Lili is not so nice to him, but she’ll come around. Tux… well, he’s gone walkabout. I don’t think there’s a connection between a new dog being here and Tux’s taking off, since last night he went with Rosie and Bubba and me for a short walk after I fed the horses. Going walkabout is just a thing Tux does.
So if the dog’s trained, then what’s left to do?
I don’t know the extent of his training, and I can’t presume that Bubbaz is already settled in here just because he’s relaxed, seems to like everybody, and doesn’t run away at the first opportunity. We will take it as slowly as is needed.

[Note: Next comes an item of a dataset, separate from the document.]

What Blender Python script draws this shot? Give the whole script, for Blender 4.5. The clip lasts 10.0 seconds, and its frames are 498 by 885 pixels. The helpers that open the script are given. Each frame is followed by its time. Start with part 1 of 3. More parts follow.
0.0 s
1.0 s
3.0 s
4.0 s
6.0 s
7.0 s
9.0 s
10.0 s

Yesterday afternoon I tied Bubbaz in the barn as I unloaded hay and later when I fed the horses. This morning when I fed I put Bubbaz on a drag chain in the barn. His leash (red, for visibility) is attached to a length of light-weight chain that leaves a nice trail in the dirt when he drags it around. If I have to I can easily track him. This is only used when I can keep an eye on him when we’re outside — when we’re walking he’s going with me on leash. So far with the drag chain he has explored only a bit — going out maybe a hundred feet from me. He seems to prefer being underfoot.
There’s a lot of hovering around Lif right now.

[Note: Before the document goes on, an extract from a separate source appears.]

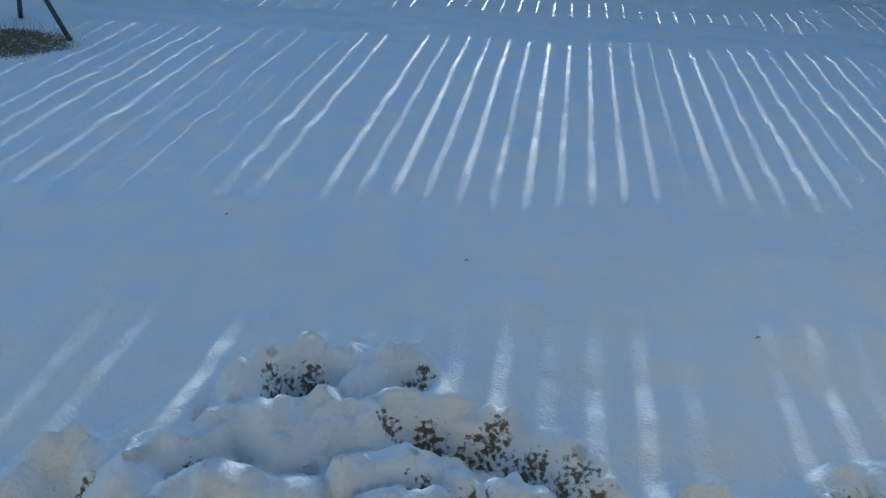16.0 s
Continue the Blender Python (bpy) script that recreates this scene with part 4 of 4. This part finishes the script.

Taking photos is a challenge. Bubbaz wants to be next to me, not over there modeling. Rosie doesn’t like Bubbaz being that close to me. The good news is that when I go for a walk now, Rosie makes an effort to keep up. Maybe she’ll get some decent exercise and lose a pound or two. Or maybe once she’s accepted the new situation she’ll go back to plodding along. Time will tell.
Meanwhile, I’ve discovered Bubbaz is just as happy to answer to Bubz. But then again, he seems happy for whatever happens. And Rosie? Well, maybe someday she’ll enjoy having a companion again. I did catch some play behavior she initiated this afternoon when she thought I wasn’t looking, so friendship (packship?) might happen sooner than not.